The greatest thing about spending time with a close friend you haven't seen in a while is that even when all your previous plans of fabulousness, nonsense, and mindless fraternization fall through, you can still manage to have an amazing night.
My 'perfect outfit' never made it out of the bag. The painfully beautiful shoes never got a chance to mangle my toes, and I never even put a dab of makeup on. My five pennies weren't spent on tequila shots, but on Doritos, and two bottles of Cook's Champagne (I am pretty sure I just heard my friend who lives in France sigh dramatically after reading the words Cook's and Champagne in the same sentence). But what can I say, we're classy bitches.

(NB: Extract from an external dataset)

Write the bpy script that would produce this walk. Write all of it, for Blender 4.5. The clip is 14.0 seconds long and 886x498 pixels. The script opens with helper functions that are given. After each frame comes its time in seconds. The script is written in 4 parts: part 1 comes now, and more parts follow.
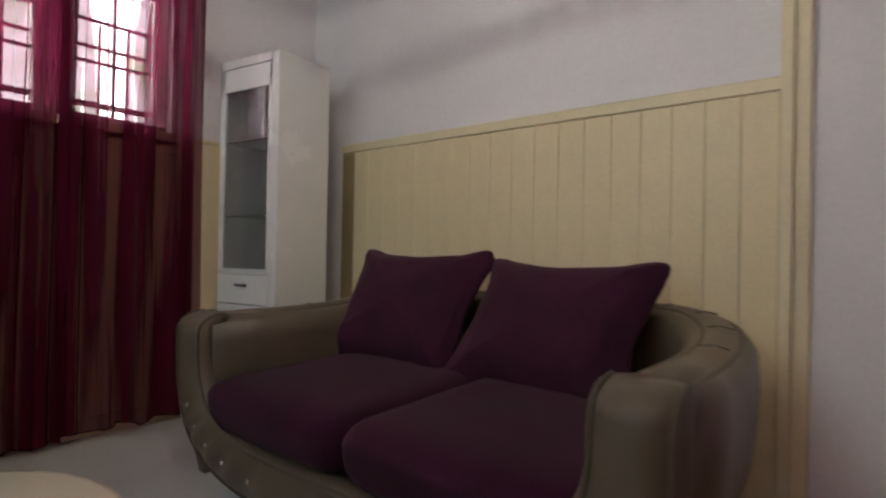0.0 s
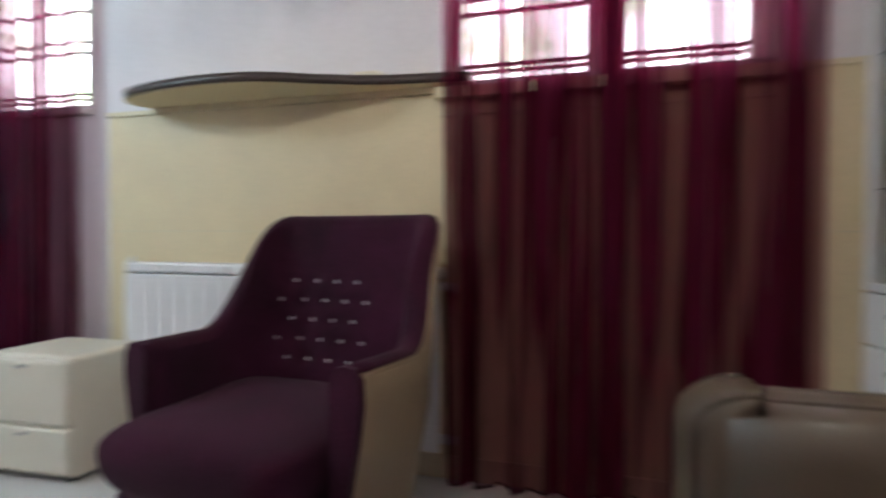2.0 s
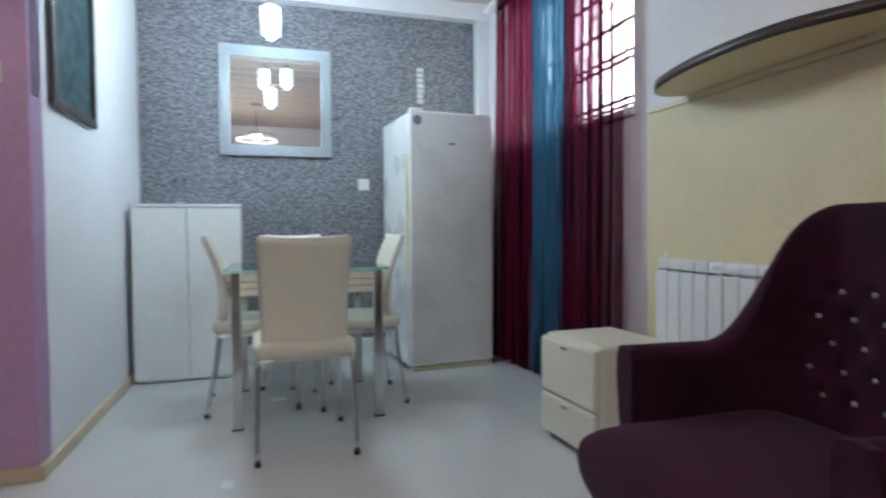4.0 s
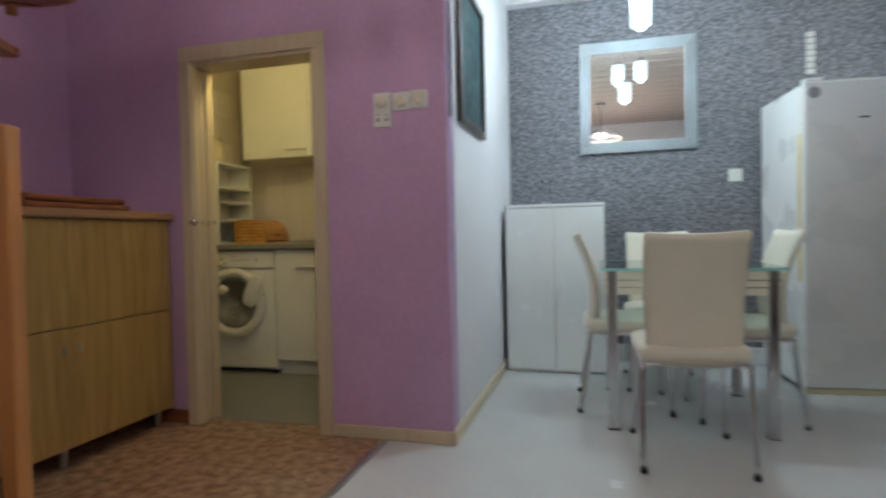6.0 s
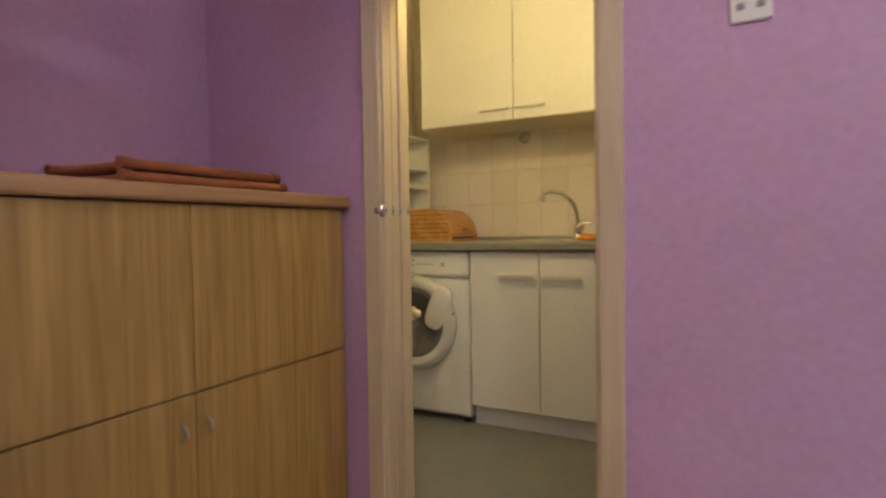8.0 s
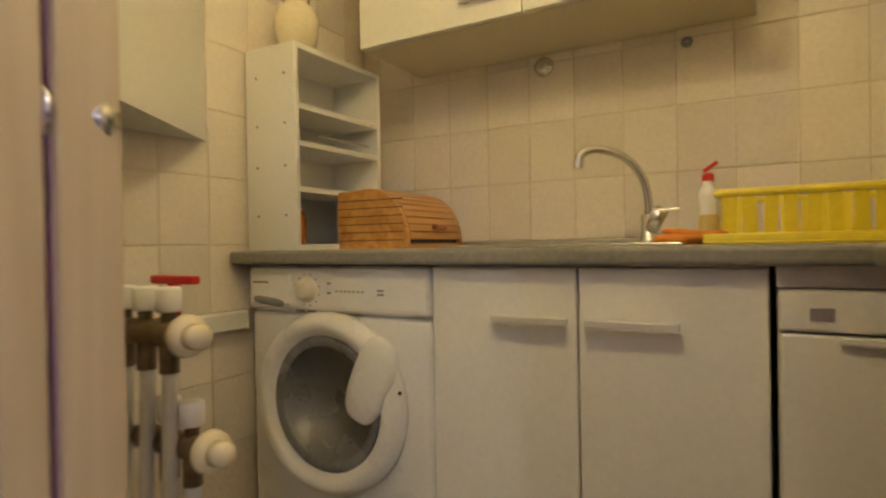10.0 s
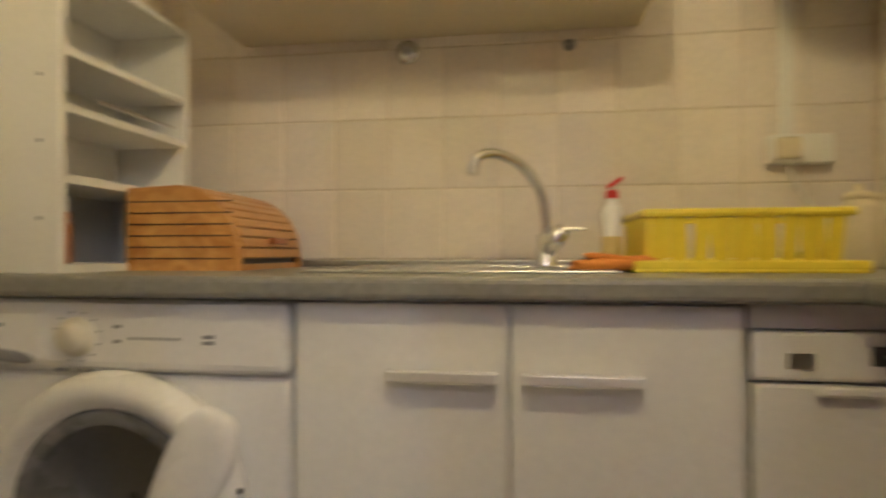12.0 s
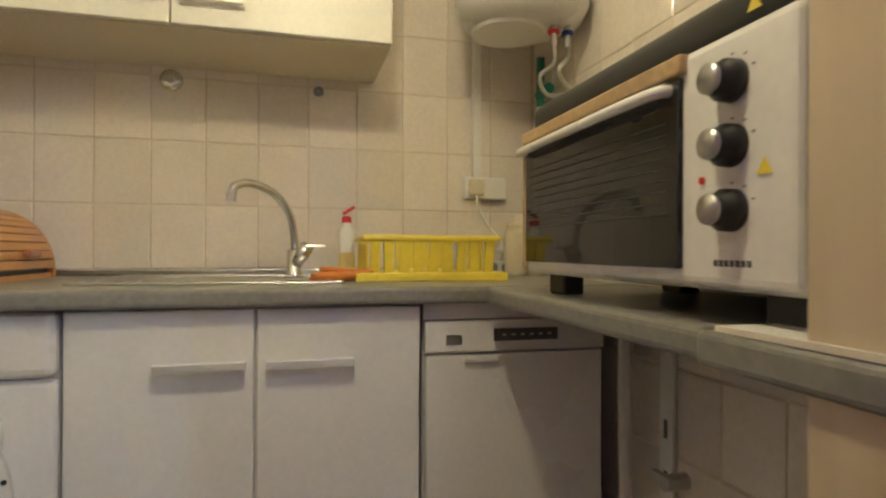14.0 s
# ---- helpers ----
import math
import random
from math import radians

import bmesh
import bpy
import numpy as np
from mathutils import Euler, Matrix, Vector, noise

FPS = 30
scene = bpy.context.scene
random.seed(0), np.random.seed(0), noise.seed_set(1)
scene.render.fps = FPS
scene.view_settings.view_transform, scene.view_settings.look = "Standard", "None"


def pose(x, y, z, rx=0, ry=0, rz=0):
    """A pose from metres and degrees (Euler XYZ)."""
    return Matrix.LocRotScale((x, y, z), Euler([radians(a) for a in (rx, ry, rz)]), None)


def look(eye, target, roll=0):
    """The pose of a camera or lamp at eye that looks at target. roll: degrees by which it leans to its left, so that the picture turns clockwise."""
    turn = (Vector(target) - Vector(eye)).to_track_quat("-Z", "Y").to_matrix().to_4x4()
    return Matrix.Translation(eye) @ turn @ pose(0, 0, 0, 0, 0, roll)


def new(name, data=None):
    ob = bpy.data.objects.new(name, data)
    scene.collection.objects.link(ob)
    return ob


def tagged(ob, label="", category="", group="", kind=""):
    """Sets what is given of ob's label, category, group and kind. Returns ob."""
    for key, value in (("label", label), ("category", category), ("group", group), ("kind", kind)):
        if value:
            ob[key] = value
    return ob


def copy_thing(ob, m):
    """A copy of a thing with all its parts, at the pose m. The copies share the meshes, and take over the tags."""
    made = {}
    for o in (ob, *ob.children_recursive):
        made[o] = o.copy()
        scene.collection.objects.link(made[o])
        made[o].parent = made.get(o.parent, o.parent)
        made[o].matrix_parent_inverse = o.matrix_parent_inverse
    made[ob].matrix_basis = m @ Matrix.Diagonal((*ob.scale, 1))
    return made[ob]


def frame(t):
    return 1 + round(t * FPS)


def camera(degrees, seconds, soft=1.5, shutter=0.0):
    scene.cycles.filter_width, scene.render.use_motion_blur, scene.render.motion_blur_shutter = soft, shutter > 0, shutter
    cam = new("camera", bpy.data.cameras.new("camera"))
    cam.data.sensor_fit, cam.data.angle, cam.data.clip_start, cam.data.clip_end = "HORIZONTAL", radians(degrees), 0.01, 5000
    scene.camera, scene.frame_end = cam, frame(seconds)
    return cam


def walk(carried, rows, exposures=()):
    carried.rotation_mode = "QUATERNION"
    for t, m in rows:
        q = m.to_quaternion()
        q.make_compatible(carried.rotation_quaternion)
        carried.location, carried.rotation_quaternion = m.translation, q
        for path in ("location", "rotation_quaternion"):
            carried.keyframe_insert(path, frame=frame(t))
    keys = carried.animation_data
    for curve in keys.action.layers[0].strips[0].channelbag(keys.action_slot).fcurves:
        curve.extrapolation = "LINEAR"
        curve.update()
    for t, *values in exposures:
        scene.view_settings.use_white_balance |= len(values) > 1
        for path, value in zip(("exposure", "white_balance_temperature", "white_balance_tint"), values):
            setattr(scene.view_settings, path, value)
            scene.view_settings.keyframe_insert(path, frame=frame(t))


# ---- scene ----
cam = camera(76.0, 14.0, 2.2, 0.6)
PATH = [
    (0, (0.219, 0.491, 0.885), (-1.05, 2.037, 0.901), 1.1),
    (0.5, (0.07, 0.753, 0.906), (-1.398, 2.111, 0.909), 1.1),
    (1, (-0.14, 0.965, 0.923), (-1.875, 1.959, 0.892), -0.1),
    (1.5, (-0.414, 1.138, 0.9), (-2.366, 1.572, 0.885), 0.3),
    (2, (-0.675, 1.372, 0.917), (-2.566, 0.803, 0.875), 0.2),
    (2.5, (-0.958, 1.472, 0.948), (-2.436, 0.128, 0.864), -0.9),
    (3, (-1.043, 1.411, 0.925), (-2.194, -0.223, 0.855), -0.9),
    (3.2, (-1.062, 1.378, 0.926), (-2.092, -0.335, 0.858), -0.9),
    (5.3, (-1.018, 1.405, 0.921), (-0.909, -0.591, 0.864), -0.7),
    (5.5, (-0.983, 1.391, 0.915), (-0.752, -0.595, 0.86), -1.1),
    (6, (-0.839, 1.313, 0.92), (-0.312, -0.615, 0.872), -1.2),
    (6.5, (-0.626, 1.193, 0.915), (0.067, -0.682, 0.871), -1.0),
    (7, (-0.426, 1.019, 0.919), (0.379, -0.811, 0.868), -0.9),
    (7.5, (-0.178, 0.7, 0.939), (0.72, -1.086, 0.887), -1.1),
    (8, (0.095, 0.391, 0.948), (1.032, -1.374, 0.882), -0.9),
    (8.5, (0.294, -0.026, 0.931), (1.242, -1.787, 0.902), -1.3),
    (9, (0.389, -0.42, 0.925), (1.382, -2.156, 0.907), -1.1),
    (9.2, (0.413, -0.552, 0.917), (1.448, -2.263, 0.908), -1.3),
    (11.3, (0.874, -1.205, 0.889), (1.771, -2.992, 0.884), -0.0),
    (11.5, (0.896, -1.226, 0.891), (1.76, -3.029, 0.92), 0.3),
    (12, (0.885, -1.183, 0.923), (1.164, -3.164, 0.937), -0.1),
    (12.5, (0.841, -1.143, 0.936), (0.776, -3.141, 0.944), -0.0),
    (13, (0.809, -1.053, 0.943), (0.53, -3.033, 0.955), -0.1),
    (13.5, (0.815, -0.944, 0.958), (0.381, -2.897, 0.963), 0.1),
    (14, (0.826, -0.858, 0.962), (0.329, -2.795, 0.97), 0.3),
]
walk(cam, [(t, look(eye, target, roll)) for t, eye, target, roll in PATH],
     [(0, -0.28, 6300, 0), (1.6, 0.16, 5900, 0), (2.5, 0.05, 5700, 0), (3.0, -0.02, 5500, 0), (5.4, -0.50, 5900, -4), (6.5, -0.25, 6050, 0), (7.4, -0.15, 6200, 3), (8, 0.38, 6150, 8), (9, 0.38, 6150, 9), (11.4, 0.45, 5600, 13), (14, 0.58, 4900, 14)])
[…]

Sitting there in my borrowed zebra print Snuggie, in front of the fire, watching a horrible, but also delightfully enjoyable chick flick I couldn't have been more content. Now that our friendship exists with a West Coast - East Coast divide, we let the Seattle nightlife rage below us and instead used the time we had together to just be.
In the nearly 9 months I've lived in Olympia I've met a lot of amazing people, and even been lucky enough to begin to build on some truly genuine friendships. But the newness of some of these friendships still leaves me with social anxiety, and at times I feel as if I am speed dating, without the benefits of sexual tension to keep them interested.

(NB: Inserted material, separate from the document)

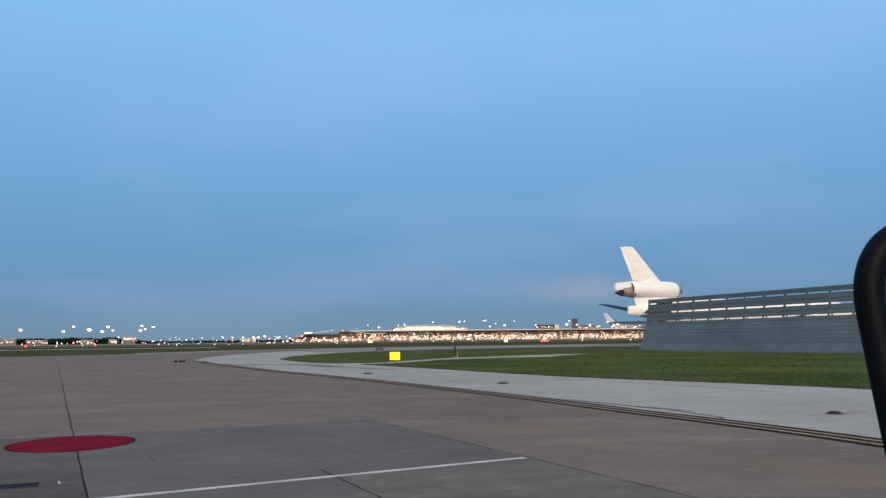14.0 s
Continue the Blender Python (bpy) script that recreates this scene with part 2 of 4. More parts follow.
M_HOT = noisy("heat_stained_metal", (0.15, 0.132, 0.115), (0.30, 0.27, 0.24), 0.9, 8, 0.5, 0.35, 0.05)
M_DARK = noisy("dark_metal", (0.012, 0.012, 0.013), (0.030, 0.029, 0.030), 1.5, 12, 0.55, 0.2, 0.05, gloss=0.25)
M_TYRE = noisy("tyre_rubber", (0.008, 0.008, 0.008), (0.018, 0.017, 0.017), 3, 25, 0.85, 0, 0.1, gloss=0.15)
M_GEAR = noisy("gear_grey", (0.24, 0.235, 0.225), (0.40, 0.39, 0.37), 1.0, 8, 0.5, 0.1, 0.05)
M_FLAP = noisy("dirty_flap_paint", (0.075, 0.068, 0.062), (0.14, 0.128, 0.118), 0.5, 5, 0.6, 0, 0.03)
M_SEAM = noisy("panel_seam", (0.56, 0.54, 0.51), (0.66, 0.64, 0.61), 1, 10, 0.6)
M_MARK = noisy("dark_marking", (0.014, 0.015, 0.022), (0.030, 0.031, 0.042), 1, 10, 0.5, gloss=0.2)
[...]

Yet as I sat there Saturday night in the world worst ensemble, doing basically nothing and having an amazing time, I remembered how nice it is to be apart of a seasoned friendship. These 'favorite pair of jeans' types of friendships have become priceless, place markers from various chapters of my life, and the life preservers that enable me to feel as if life is indeed manageable.
Who knew a night in with junk food and bad sparking wine could help put life just a little more into perspective?

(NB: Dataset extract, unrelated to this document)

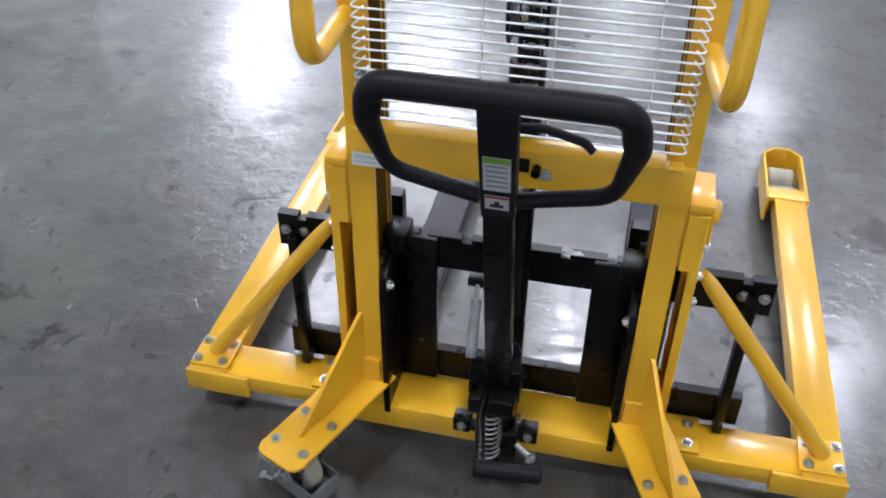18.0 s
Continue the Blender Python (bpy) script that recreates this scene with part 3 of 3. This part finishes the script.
    part("foot_flange", bm, YELLOW, bracket)
    for y in (0.054, 0.108):
        bolt(bracket, (s * 0.400, y, LEG_TOP + 0.007), (0, 0, 1))

    # mast upright: a channel, open to the inside
    bm = bmesh.new()
    prism(bm, [(s * 0.300, 0.043), (s * 0.300, 0.141), (s * 0.252, 0.141), (s * 0.252, 0.129), (s * 0.290, 0.127), (s * 0.290, 0.057), (s * 0.252, 0.055), (s * 0.252, 0.043)], 2, 0.055, 1.93, 0.001)
    upright = part("mast_upright", bm, YELLOW, stacker, "yellow channel-section mast upright")
    bm = bmesh.new()
    box(bm, *X(0.2860, 0.2890), 0.0595, 0.1245, 0.06, 1.92, 0)
    part("track", bm, YELLOW_GREASE, upright, "dark greasy roller track")
    bm = bmesh.new()
    box(bm, *X(0.254, 0.284), 0.0565, 0.0595, 0.06, 1.92, 0)
    part("track_lip", bm, YELLOW_GREASE, upright, "dark greasy roller track")
    bm = bmesh.new()
    box(bm, *X(0.2485, 0.2517), 0.045, 0.054, 0.06, 1.92, 0)
    part("flange_edge", bm, YELLOW_GREASE, upright, "dark rubbed edge of the channel flange")

    # grab rail behind the mast
    bm = bmesh.new()
    rail = s * (0.297 - 0.012 * s)
    tube(bm, fillet([(s * 0.287, 0.139, 1.014), (rail, 0.332, 1.014), (rail, 0.322, 1.372), (s * 0.287, 0.139, 1.372)], 0.066, 8), 0.0165, 14)
    part("grab_rail", bm, YELLOW, stacker, "yellow bent tube grab rail")

    # caster bracket, splayed outwards
    d, w = Vector((0.38, 0.925, 0)).normalized(), Vector((0.925, -0.38, 0)).normalized()
    root = Vector((0.282, 0.113, 0))

    def P(a, b):
        p = root + d * a + w * b
        return (s * p.x, p.y)
    bm = bmesh.new()
    prism(bm, [P(-0.01, -0.055), P(-0.01, 0.060), P(0.11, 0.056), P(0.290, 0.056), P(0.305, 0.049), P(0.312, 0.036), P(0.312, -0.036), P(0.305, -0.049), P(0.290, -0.056), P(0.11, -0.056)], 2, 0.177, 0.186, 0.0015)
    caster_plate = part("caster_plate", bm, YELLOW, stacker, "yellow rounded caster mounting plate")
    bm = bmesh.new()
    rows = []
    for side in (-0.004, 0.004):
        rows.append([Vector((*P(a, side), z)) for a, z in ((0.02, 0.186), (0.02, 0.375), (0.036, 0.370), (0.238, 0.192), (0.238, 0.186))])
    va, vb = [bm.verts.new(p) for p in rows[0]], [bm.verts.new(p) for p in rows[1]]
    bm.faces.new(va), bm.faces.new(list(reversed(vb)))
    for k in range(5):
        bm.faces.new((va[k], vb[k], vb[(k + 1) % 5], va[(k + 1) % 5]))
    bmesh.ops.recalc_face_normals(bm, faces=bm.faces)
    part("gusset", bm, YELLOW, caster_plate)
    for a, b in ((0.180, -0.035), (0.180, 0.035), (0.267, -0.036), (0.267, 0.036)):
        bolt(caster_plate, (*P(a, b), 0.186), (0, 0, 1), 0.0078)
    # the swivel caster, trailing its own way, in a rectangular foot guard
    turn = radians(-118 if s > 0 else 88)
    c = Vector((*P(0.224, 0.0), 0))
    m = Matrix.Translation(c) @ Matrix.Rotation(turn, 4, "Z")
    caster = new("caster")
    caster.parent = stacker
    caster.matrix_basis = m
    caster["label"] = "swivel caster with a cream wheel in a zinc foot guard"
    W = 0.036
    bm = bmesh.new()
    box(bm, -0.042, 0.042, -0.050, 0.050, 0.168, 0.1765, 0.002)
    cyl(bm, (0, 0, 0.168), (0, 0, 0.152), 0.036, 24)
    part("swivel_head", bm, STEEL_DULL, caster)
    for x in (-0.029, 0.026):
        bm = bmesh.new()
        prism(bm, [(-0.036, 0.154), (0.036, 0.154), (0.062, 0.080), (0.056, 0.044), (0.020, 0.044), (-0.012, 0.086)], 0, x, x + 0.003, 0.0005)
        part("fork_plate", bm, STEEL_DULL, caster)
    bm = bmesh.new()
    box(bm, -0.029, 0.029, -0.036, 0.036, 0.149, 0.154, 0.001)
    part("fork_crown", bm, STEEL_DULL, caster)
    bm = bmesh.new()
    cyl(bm, (-0.021, W, 0.063), (0.021, W, 0.063), 0.063, 36, bev=0.008)
    wheel = part("wheel", bm, NYLON, caster, "cream polyurethane wheel")
    for x in (-0.0225, 0.0225):
        bm = bmesh.new()
        cyl(bm, (x - 0.002, W, 0.063), (x + 0.002, W, 0.063), 0.044, 28, bev=0.0015)
        part("hub", bm, STEEL_DULL, wheel)
    bm = bmesh.new()
    cyl(bm, (-0.050, W, 0.063), (0.050, W, 0.063), 0.0065, 12)
    hexhead(bm, (-0.041, W, 0.063), (-1, 0, 0), 0.010)
    hexhead(bm, (0.041, W, 0.063), (1, 0, 0), 0.010)
    part("axle", bm, STEEL, caster)
    for x in (-0.040, 0.037):
        bm = bmesh.new()
        prism(bm, [(W - 0.082, 0.014), (W + 0.082, 0.014), (W + 0.082, 0.060), (W + 0.030, 0.060), (W + 0.018, 0.086), (W - 0.018, 0.086), (W - 0.030, 0.060), (W - 0.082, 0.060)], 0, x, x + 0.003, 0.0005)
        part("guard_side", bm, GUARD_GREY, caster, "dull zinc side of the foot guard")
    for y in (W - 0.0845, W + 0.0820):
        bm = bmesh.new()
        box(bm, -0.0400, 0.0400, y, y + 0.0025, 0.012, 0.062, 0.0008)
        part("guard_end", bm, GUARD_GREY, caster, "dull zinc end of the foot guard")
    hook = -1 if s > 0 else 1
    bm = bmesh.new()
    tube(bm, fillet([(hook * 0.041, W - 0.004, 0.080), (hook * 0.060, W - 0.004, 0.082), (hook * 0.062, W + 0.004, 0.064), (hook * 0.058, W + 0.040, 0.040)], 0.006, 3), 0.0042, 8)
    lever = part("brake_lever", bm, STEEL, caster, "bent steel brake lever")
    bm = bmesh.new()
    box(bm, -0.009, 0.009, -0.012, 0.012, -0.002, 0.002, 0.0006, Matrix.Translation((hook * 0.058, W + 0.050, 0.036)) @ Matrix.Rotation(radians(-42), 4, "X") @ Matrix.Rotation(radians(20 * hook), 4, "Y"))
    part("brake_tab", bm, STEEL, lever, "shiny pressed brake tab")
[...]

I love this line: But the newness of some of these friendships still leaves me with social anxiety, and at times I feel as if I am speed dating, without the benefits of sexual tension to keep them interested.
It took a long time to have an old pair of jeans comfort level with my friends here. I've lived here for 10 years. It just takes longer when you're older. In college it's much easier. In fifth grade it's a piece of cake. I still have those close friends. Girl or guy, in the middle of the conversation, I'll blurt out I love you and they'll say I love you, too. Them there are keepers.
Posted by: AmyMusings | 11/23/2009 at 03:57 AM
I completely agree. As a recent LA transplant with no one that I would qualify down here as a friend, yet, going home is more about the comfort of the relationships and being able to breathe and let go than anything else.
Glad you had a good weekend.
Posted by: Drea | 11/23/2009 at 09:37 AM
I can relate to the new friendships thing, too. I've found friendships to be much more difficult after college, especially since I was abroad for two years. Even coming back, I see how much more of an effort it requires to keep up with everyone and to see people on a regular basis. It's tricky.
Some of my favorite times with my friends have been out on the town, but others have been just that--sitting around just hanging out. Those are the best.
Posted by: Rachel | 11/23/2009 at 04:39 PM
HAHAHHAA you win with my reaction prediction!!! ;-) but i'm glad you had fun. miss you guys!